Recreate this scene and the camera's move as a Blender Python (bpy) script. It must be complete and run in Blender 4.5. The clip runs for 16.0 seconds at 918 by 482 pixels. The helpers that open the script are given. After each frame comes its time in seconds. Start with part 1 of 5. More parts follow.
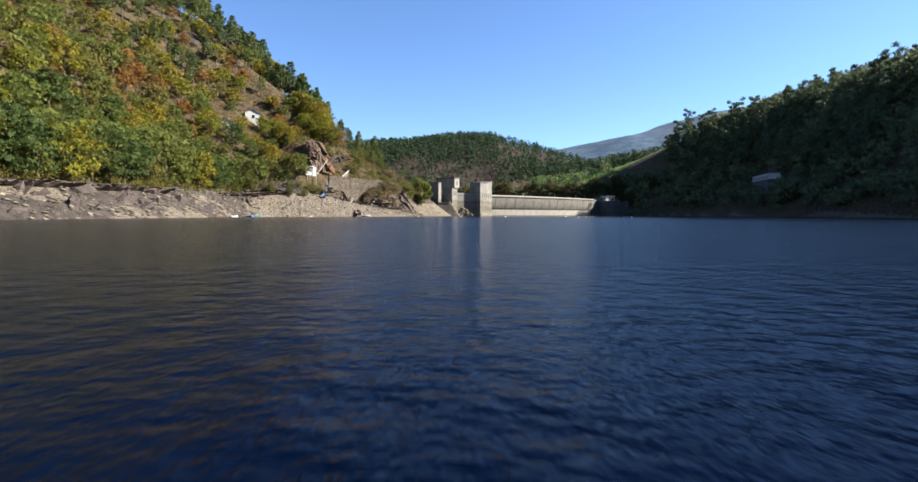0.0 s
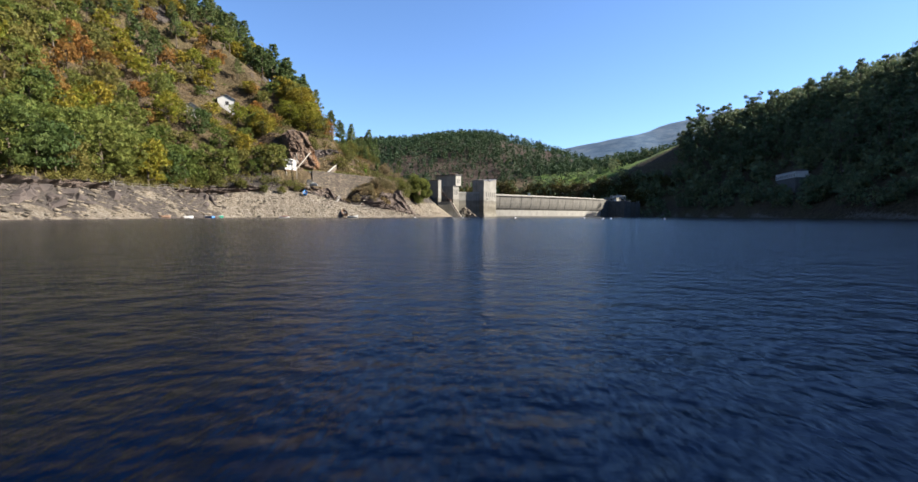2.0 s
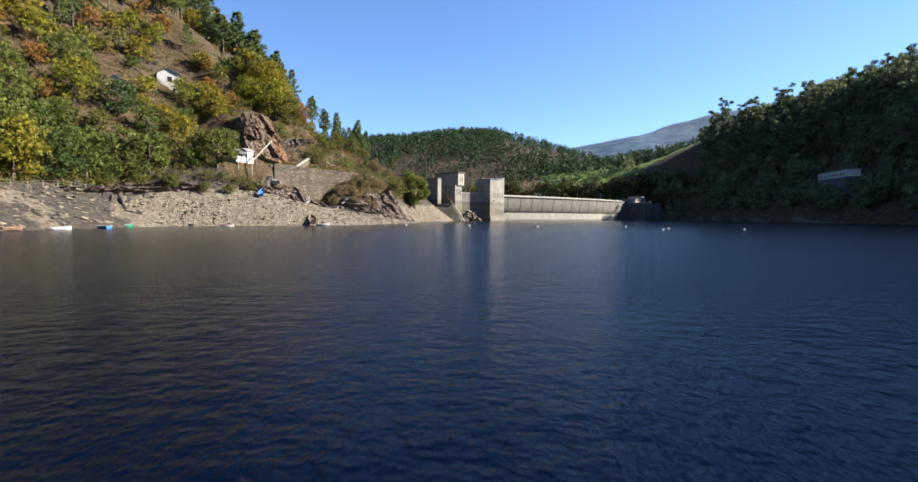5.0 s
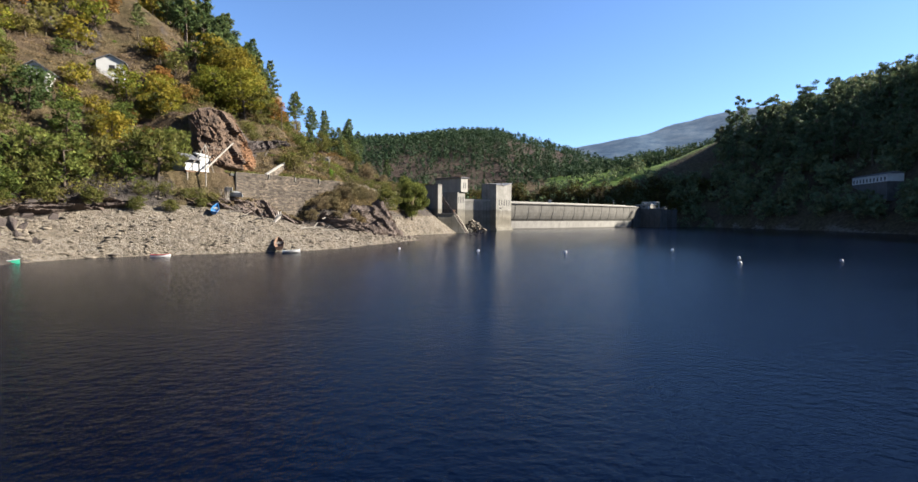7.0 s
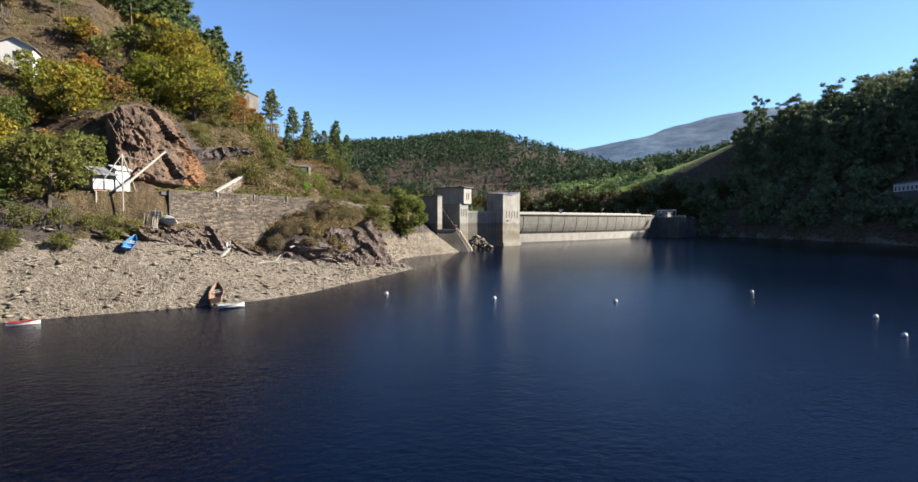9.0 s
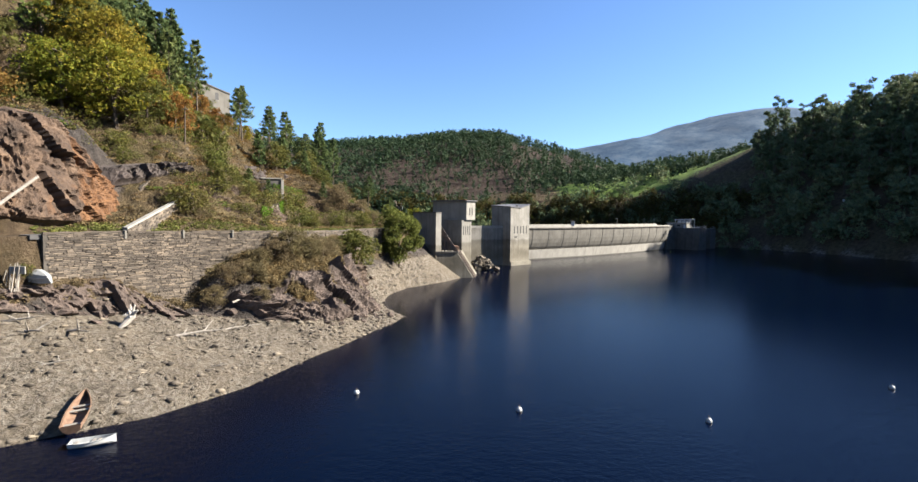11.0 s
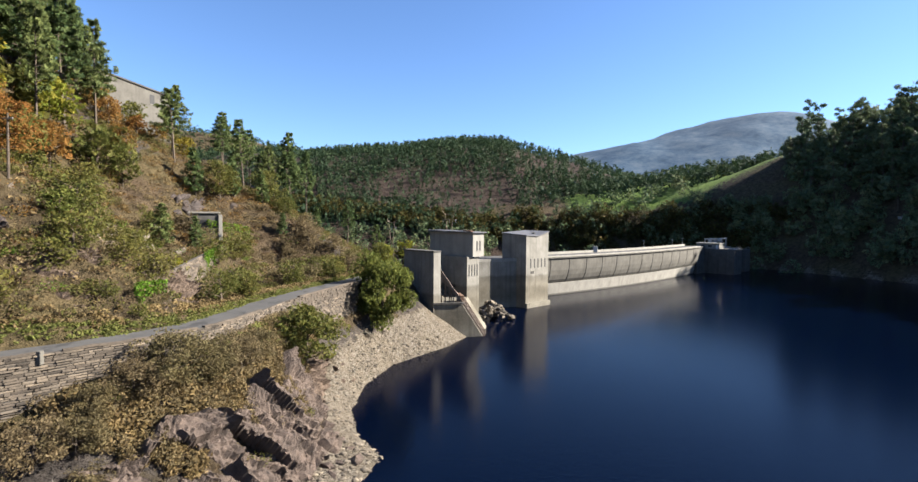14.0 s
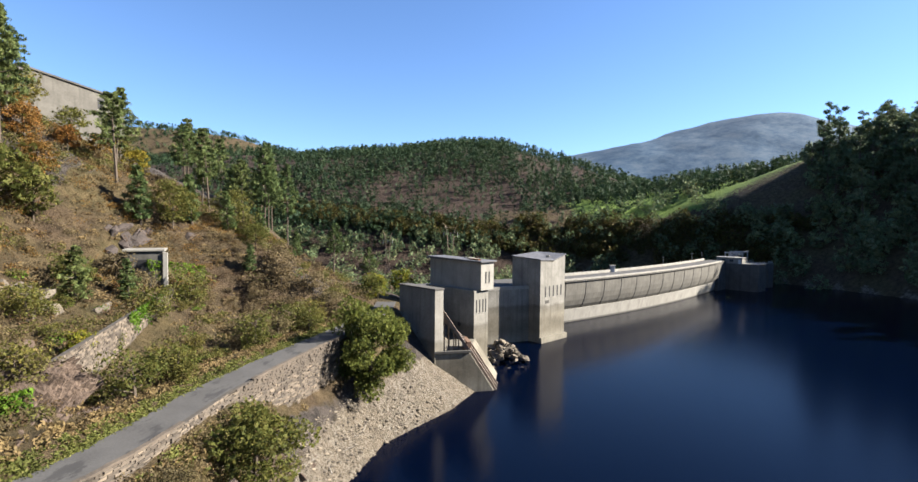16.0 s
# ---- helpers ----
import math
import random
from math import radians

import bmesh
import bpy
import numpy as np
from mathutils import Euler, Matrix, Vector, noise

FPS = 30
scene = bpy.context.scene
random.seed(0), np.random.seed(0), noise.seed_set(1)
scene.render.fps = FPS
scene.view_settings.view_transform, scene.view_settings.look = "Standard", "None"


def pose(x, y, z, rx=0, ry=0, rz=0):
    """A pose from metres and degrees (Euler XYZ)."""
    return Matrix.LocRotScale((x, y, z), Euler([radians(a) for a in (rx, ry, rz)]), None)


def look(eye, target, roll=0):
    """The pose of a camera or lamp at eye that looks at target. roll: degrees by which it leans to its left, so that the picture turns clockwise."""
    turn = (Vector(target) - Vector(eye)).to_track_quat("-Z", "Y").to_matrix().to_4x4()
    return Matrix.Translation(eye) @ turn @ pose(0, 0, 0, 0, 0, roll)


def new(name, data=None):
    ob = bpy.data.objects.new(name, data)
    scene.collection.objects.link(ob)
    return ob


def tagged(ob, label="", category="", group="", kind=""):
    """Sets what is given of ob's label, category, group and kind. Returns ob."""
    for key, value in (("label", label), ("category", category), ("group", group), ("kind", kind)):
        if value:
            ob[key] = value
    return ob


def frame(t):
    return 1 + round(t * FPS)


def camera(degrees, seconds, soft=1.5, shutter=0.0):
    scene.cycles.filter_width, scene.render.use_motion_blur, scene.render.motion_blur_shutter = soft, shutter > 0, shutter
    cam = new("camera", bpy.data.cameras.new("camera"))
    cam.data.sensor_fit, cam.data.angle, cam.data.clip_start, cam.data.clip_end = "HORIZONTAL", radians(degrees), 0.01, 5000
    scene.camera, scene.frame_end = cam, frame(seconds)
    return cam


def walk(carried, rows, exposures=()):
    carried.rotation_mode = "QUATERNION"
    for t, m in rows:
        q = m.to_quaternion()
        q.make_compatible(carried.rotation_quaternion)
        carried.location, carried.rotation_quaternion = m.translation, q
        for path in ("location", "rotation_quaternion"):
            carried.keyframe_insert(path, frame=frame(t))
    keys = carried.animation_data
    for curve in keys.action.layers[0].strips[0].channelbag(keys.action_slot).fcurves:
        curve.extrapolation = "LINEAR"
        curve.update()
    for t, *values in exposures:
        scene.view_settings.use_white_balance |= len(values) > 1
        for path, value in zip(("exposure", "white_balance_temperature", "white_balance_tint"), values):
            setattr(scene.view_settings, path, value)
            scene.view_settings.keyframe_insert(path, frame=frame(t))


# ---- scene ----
# ---- camera ----
cam = camera(84.0, 16.0, shutter=0.16)
PATH = [
    (0, (2.904, -0.088, 1.257), (2.8880, 1.9096, 1.1512), 0.20),
    (0.5, (2.302, 7.530, 1.192), (2.2894, 9.5275, 1.0882), 0.20),
    (1, (2.014, 14.855, 1.198), (2.0003, 16.8527, 1.0946), 0.23),
    (1.5, (1.934, 22.048, 1.240), (1.9185, 24.0448, 1.1364), 0.27),
    (2, (1.918, 29.285, 1.267), (1.9005, 31.2825, 1.1635), 0.30),
    (2.5, (1.839, 36.640, 1.251), (1.8206, 38.6371, 1.1479), 0.33),
    (3, (1.666, 44.055, 1.219), (1.6472, 46.0521, 1.1165), 0.37),
    (3.5, (1.444, 51.473, 1.238), (1.4238, 53.4704, 1.1369), 0.40),
    (4, (1.214, 58.912, 1.430), (1.1924, 60.9091, 1.3293), 0.41),
    (6.5, (-0.938, 95.615, 6.827), (-0.9577, 97.6125, 6.7245), 0.49),
    (7, (-1.395, 103.181, 7.893), (-1.4146, 105.1784, 7.7926), 0.43),
    (7.5, (-1.826, 110.822, 9.108), (-1.8458, 112.8196, 9.0095), 0.37),
    (8, (-2.289, 118.519, 10.405), (-2.3079, 120.5170, 10.3079), 0.30),
    (8.5, (-2.804, 126.253, 11.701), (-2.8220, 128.2503, 11.6077), 0.23),
    (9, (-3.326, 133.946, 13.000), (-3.3412, 135.9437, 12.9106), 0.19),
    (11.5, (-4.653, 169.962, 21.962), (-4.6666, 171.9597, 21.8620), 0.61),
    (12, (-5.057, 176.931, 23.089), (-5.0701, 178.9284, 22.9962), 0.54),
    (12.5, (-5.369, 183.733, 24.359), (-5.3814, 185.7314, 24.2734), 0.44),
    (13, (-5.617, 190.393, 25.828), (-5.6291, 192.3917, 25.7463), 0.39),
    (13.5, (-5.882, 196.955, 27.431), (-5.8934, 198.9535, 27.3516), 0.39),
    (14, (-6.235, 203.423, 29.143), (-6.2444, 205.4215, 29.0629), 0.42),
    (14.5, (-6.692, 209.694, 30.917), (-6.6995, 211.6922, 30.8363), 0.47),
    (15, (-7.198, 215.572, 32.640), (-7.2038, 217.5701, 32.5585), 0.53),
    (15.5, (-7.672, 220.877, 34.195), (-7.6764, 222.8756, 34.1137), 0.55),
    (16, (-8.038, 225.537, 35.520), (-8.0422, 227.5357, 35.4402), 0.51),
]
walk(cam, [(t, look(eye, target, roll)) for t, eye, target, roll in PATH])

# ---- light ----
SUN_AZ, SUN_EL = radians(4), radians(31)      # azimuth from +x towards +y
world = bpy.data.worlds.new("world")
scene.world = world
world.use_nodes = True
wn = world.node_tree
sky = wn.nodes.new("ShaderNodeTexSky")
sky.sky_type = "NISHITA"
sky.sun_disc = False
sky.sun_elevation = SUN_EL
sky.sun_rotation = radians(90) - SUN_AZ
sky.altitude = 600
sky.air_density = 1.0
sky.dust_density = 0.15
sky.ozone_density = 4.0
clear = wn.nodes.new("ShaderNodeMix")
clear.data_type, clear.blend_type = "RGBA", "MULTIPLY"
clear.inputs[0].default_value = 1.0
clear.inputs[7].default_value = (0.72, 0.8, 0.93, 1)
wn.links.new(sky.outputs["Color"], clear.inputs[6])
wn.links.new(clear.outputs[2], wn.nodes["Background"].inputs["Color"])
wn.nodes["Background"].inputs["Strength"].default_value = 0.054
sun = new("sun", bpy.data.lights.new("sun", "SUN"))
sun.data.energy = 5.0
sun.data.angle = radians(0.53)
sun.data.color = (1.0, 0.93, 0.82)
sun_way = Vector((math.cos(SUN_AZ) * math.cos(SUN_EL), math.sin(SUN_AZ) * math.cos(SUN_EL), math.sin(SUN_EL)))
sun.matrix_world = look(sun_way * 900, (0, 0, 0))
scene.view_settings.exposure = 2.28

# ---- materials ----
def nodes_of(name, rough=0.8, metal=0.0, spec=0.3):
    m = bpy.data.materials.new(name)
    m.use_nodes = True
    t = m.node_tree
    b = t.nodes["Principled BSDF"]
    b.inputs["Roughness"].default_value = rough
    b.inputs["Metallic"].default_value = metal
    b.inputs["Specular IOR Level"].default_value = spec
    return m, t, b


def add(t, kind, **values):
    n = t.nodes.new(kind)
    for k, v in values.items():
        n.inputs[k].default_value = v
    return n


def place(t, squash=(1, 1, 1)):
    g = t.nodes.new("ShaderNodeNewGeometry")
    m = t.nodes.new("ShaderNodeMapping")
    m.inputs["Scale"].default_value = squash
    t.links.new(g.outputs["Position"], m.inputs["Vector"])
    return m.outputs["Vector"]


def noise_of(t, vec, scale, detail=5.0, rough=0.6):
    n = add(t, "ShaderNodeTexNoise", Scale=scale, Detail=detail, Roughness=rough)
    t.links.new(vec, n.inputs["Vector"])
    return n.outputs["Fac"]


def ramp(t, fac, stops):
    r = t.nodes.new("ShaderNodeValToRGB")
    el = r.color_ramp.elements
    el[0].position, el[0].color = stops[0][0], (*stops[0][1], 1)
    el[1].position, el[1].color = stops[-1][0], (*stops[-1][1], 1)
    for p, c in stops[1:-1]:
        e = el.new(p)
        e.color = (*c, 1)
    t.links.new(fac, r.inputs["Fac"])
    return r.outputs["Color"]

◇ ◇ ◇

Quote the data above from the line containing "keys = carried.animation_data" to the line containing "scene.view_settings.keyframe_insert(path, frame=frame(t))", inclusive, and stop.

    keys = carried.animation_data
    for curve in keys.action.layers[0].strips[0].channelbag(keys.action_slot).fcurves:
        curve.extrapolation = "LINEAR"
        curve.update()
    for t, *values in exposures:
        scene.view_settings.use_white_balance |= len(values) > 1
        for path, value in zip(("exposure", "white_balance_temperature", "white_balance_tint"), values):
            setattr(scene.view_settings, path, value)
            scene.view_settings.keyframe_insert(path, frame=frame(t))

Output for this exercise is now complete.